The house of entertainment was comprised of two families: the traditional, to which Dick Emery, Mike Yarwood, the Two Ronnies, Bruce Forsyth and the above-mentioned immortals Morecambe and Wise, Benny Hill and Tommy Cooper belonged, and the graduate, that dynasty started by Peter Cook, which swelled to its full greatness under Monty Python and was now coming to a full stop, or so we feared, with the
Not
team of John Lloyd, Rowan Atkinson, Richard Curtis, Mel Smith and Griff Rhys Jones, Oxbridgers all. Was the new comedy represented by Alexei Sayle, Ben Elton, French and Saunders, Rik Mayall, Ade Edmondson, Keith Allen and the many others bubbling under an alternative to the first family or to the second?
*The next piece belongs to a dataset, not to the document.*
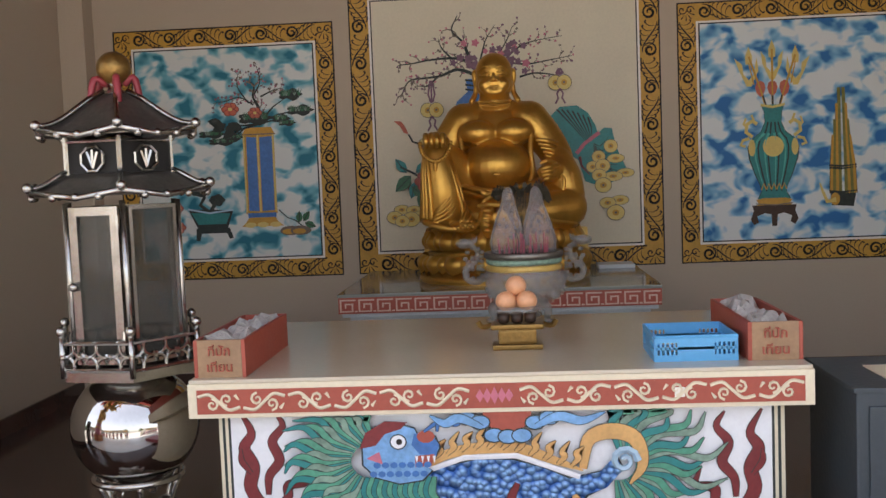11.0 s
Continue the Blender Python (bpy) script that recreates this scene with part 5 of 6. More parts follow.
# ---- statue pedestal and statue ----
ped = thing("pedestal", (-0.075, -0.86, FL), "granite topped statue pedestal with a red key fret band", "pedestal")
pw, pd = .84, .58
part("body", boxes((-pw + .10, -pd + .10, 0, pw - .10, .70, .60), bevel=.01), "ped_paint", ped, "pale painted pedestal body")
part("cornice", boxes((-pw + .055, -pd + .055, .60, pw - .055, .70, .645), bevel=.012), "ped_paint", ped)
part("cornice", boxes((-pw + .02, -pd + .02, .645, pw - .02, .70, .667), bevel=.005), "ped_paint", ped)
part("fret_band", boxes((-pw + .004, -pd + .004, .667, pw - .004, .70, .752), bevel=.003), "brick_red", ped, "brick red band")
part("slab", boxes((-pw, -pd, .752, pw, .70, .77), bevel=.005), "granite", ped, "polished grey granite slab")
bm = bmesh.new()
n = 17
for i in range(n):
    u = -pw + .055 + i * (2 * pw - .11) / (n - 1)
    for q in ((-.042, .026, .042, .033), (-.042, -.033, -.034, .026), (-.034, -.033, .028, -.026), (.020, -.026, .028, .012), (-.016, .005, .020, .012), (-.016, -.012, -.008, .005), (.035, -.033, .050, -.026)):
        plate(bm, [(u + q[0], .7095 + q[1]), (u + q[2], .7095 + q[1]), (u + q[2], .7095 + q[3]), (u + q[0], .7095 + q[3])], -pd - .002, -pd + .004)
part("key_fret", bm, "fret_cream", ped, "pale salmon key fret")


def buddha():
    """Laughing seated statue, one knee raised, on a lotus base: one gilded form."""
    bm = bmesh.new()

    def b(x, y, z, r, sx=1, sy=1, sz=1, e=(0, 0, 0)):
        ball(bm, (x, y, z), r, 28 if r > .05 else 14, (sx, sy, sz), Euler([math.radians(a) for a in e]).to_matrix())

    def limb(pts, rad, seg=20):
        pp = smooth_path(pts, 6)
        n_ = len(pp) - 1
        rr_ = []
        for i in range(n_ + 1):
            f = i / n_ * (len(rad) - 1)
            k = min(int(f), len(rad) - 2)
            rr_.append(rad[k] + (rad[k + 1] - rad[k]) * (f - k))
        tube(pp, rr_, seg, bm)
        b(*pp[0], rr_[0]); b(*pp[-1], rr_[-1])
    C = -.02
    # broad forms, skinned and softened together
    b(C, .0, 1.17, .104, 1.0, 1.06, 1.06); b(C, -.016, 1.10, .104, 1.02, .98, .85); b(C, -.04, 1.035, .075, 1.15, .9, .55)
    b(C, -.005, 1.0, .088, 1.1, 1, .8)
    for s in (-1, 1):
        b(C + s * .050, -.078, 1.094, .040); b(C + s * .03, -.085, 1.06, .036); b(C + s * .165, .02, .885, .125, 1, 1, .95); b(C + s * .10, .035, .94, .10, 1.2, .95, .75)
        b(C + s * .098, -.085, .825, .105, 1.1, .85, .72)
    b(C, -.095, 1.052, .038, 1.2, .8, .8)
    b(C, .05, .80, .21, 1.12, .85, 1.0); b(C, -.07, .635, .205, 1.0, 1.05, .80); b(C, .04, .5, .27, 1.15, .9, .6)
    # raised leg under the robe and the arm that rests on it
    limb([(-.12, .02, .45), (-.25, -.12, .62), (-.345, -.25, .72)], (.14, .12, .085))
    limb([(-.345, -.265, .745), (-.338, -.285, .66), (-.318, -.29, .52), (-.318, -.27, .41)], (.068, .084, .106, .118))
    limb([(-.20, .02, .89), (-.285, .0, .78), (-.335, -.06, .70), (-.35, -.2, .755), (-.348, -.27, .795)], (.115, .10, .085, .06, .045))
    b(-.347, -.295, .795, .058, 1.25, .95, .62)
    # other arm, its sleeve falling over the lap
    limb([(.17, .02, .89), (.255, -.01, .79), (.325, -.08, .66), (.29, -.2, .60), (.235, -.265, .595)], (.115, .10, .085, .062, .036))
    limb([(.32, -.10, .66), (.36, -.15, .57), (.37, -.17, .47)], (.08, .085, .09))
    # folded leg and seat
    limb([(.10, .0, .42), (.28, -.12, .42), (.355, -.19, .40)], (.15, .14, .115))
    limb([(.345, -.20, .39), (.22, -.29, .385), (.06, -.335, .37), (-.05, -.35, .36)], (.115, .10, .085, .06))
    b(-.08, -.37, .352, .062, .8, .5, 1.15)
    b(C, .02, .37, .37, 1.12, .95, .32)
    b(-.20, -.36, .325, .05, 1.7, 1.3, .6)
    body = part("buddha_statue", bm, "gold", smooth=True)
    rm = body.modifiers.new("skin", 'REMESH')
    rm.mode, rm.voxel_size, rm.use_smooth_shade = 'VOXEL', 0.006, True
    sm = body.modifiers.new("soften", 'SMOOTH')
    sm.factor, sm.iterations = 0.5, 9
    soft = bpy.data.meshes.new_from_object(body.evaluated_get(bpy.context.evaluated_depsgraph_get()))
    body.modifiers.clear()
    bm = bmesh.new()
    bm.from_mesh(soft)
    bpy.data.meshes.remove(soft)
    # face
    b(C, -.117, 1.121, .017, 1.2, .9, .8); limb([(C, -.097, 1.170), (C, -.106, 1.148), (C, -.119, 1.126)], (.007, .009, .012))
    for s in (-1, 1):
        limb([(C + s * .014, -.106, 1.182), (C + s * .045, -.101, 1.196), (C + s * .084, -.070, 1.174)], (.004, .005, .003))
        limb([(C + s * .018, -.104, 1.160), (C + s * .044, -.101, 1.166), (C + s * .074, -.080, 1.152)], (.004, .0075, .004))
        limb([(C + s * .022, -.104, 1.146), (C + s * .046, -.098, 1.143), (C + s * .070, -.084, 1.146)], (.003, .0055, .003))
        b(C + s * .017, -.117, 1.117, .010)
        limb([(C + s * .026, -.110, 1.118), (C + s * .050, -.108, 1.098), (C + s * .054, -.100, 1.078)], (.003, .005, .003))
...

Well, more to the second in fact, despite the background chatter of the times which made out that it was all a class war. Alexei Sayle went to Chelsea Art College and was the most Pythonesque of all the comedians with his streams of absurdist surreality and deliberately recondite frames of reference. French and Saunders met at drama school. Elton, Edmondson and Mayall had all been students at Manchester University together. The truth is that very few of the first wave of alternative comedians could claim to have got their education from the streets or the school of hard knocks; in fact as an old lag
I
might be said to be the most real and hard of any of them, a thought preposterous enough to show that the idea of there being a group of working-class comics threatening Castle Poncey was really quite misguided. All the comedians were from the same mix of
backgrounds as ever, and there was plenty of old-school silly sketch comedy among the angry edgy stand-up. It is true that there was an alternative
audience
who were ready for something different, and their demand for the new might be said to have released the energy that was now being called ‘alternative’. Some years later Barry Cryer gave the best definition of alternative comedians I have yet to hear. ‘They’re the same only they don’t play golf.’